Personal information
- Born: May 5, 1972 (age 54) Edmonton, Alberta, Canada

Sport
- Country: Canada
- Sport: Alpine skiing
- Event(s): Downhill slalom Giant slalom Super combined Super G

Medal record
Men's para alpine skiing
Representing Canada
Paralympic Games
| Gold medal – first place | 2002 Salt Lake | Slalom, visually impaired |
| Silver medal – second place | 2006 Torino | Downhill, visually impaired |
| Bronze medal – third place | 2006 Torino | Super-G, visually impaired |
| Bronze medal – third place | 2014 Sochi | Slalom, visually impaired |
IPC Alpine Skiing World Championships
| Gold medal – first place | 2013 La Molina | Super combined, visually impaired |
| Bronze medal – third place | 2013 La Molina | Downhill, visually impaired |
| Bronze medal – third place | 2013 La Molina | Giant slalom, visually impaired |

= Chris Williamson (alpine skier) =

Canadian para-alpine skier (born 1972)

Chris Williamson (born May 5, 1972) is a Canadian alpine skier and Paralympic Champion. His father, Peter, was a speed skater for Canada in the 1968 Winter Olympics and subsequently coached stars such as Mike Ireland and Clara Hughes.

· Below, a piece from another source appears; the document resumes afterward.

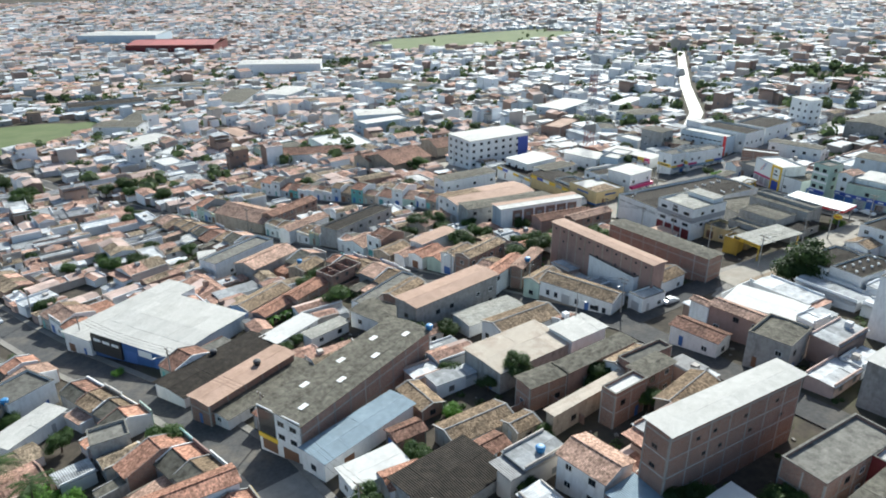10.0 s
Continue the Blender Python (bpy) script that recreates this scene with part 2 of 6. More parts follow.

Williamson competed in the 2010 Winter Paralympics in Vancouver, Canada. He became 4th in the Giant slalom, 6th in the Slalom, 4th in the Super combined, visually impaired, and 6th in the Super-G, visually impaired. His sighted guide at Vancouver 2010 and Sochi 2014 was Nick Brush.

==Awards and honours==
In 2014, Williamson was inducted into the Canadian Disability Hall of Fame.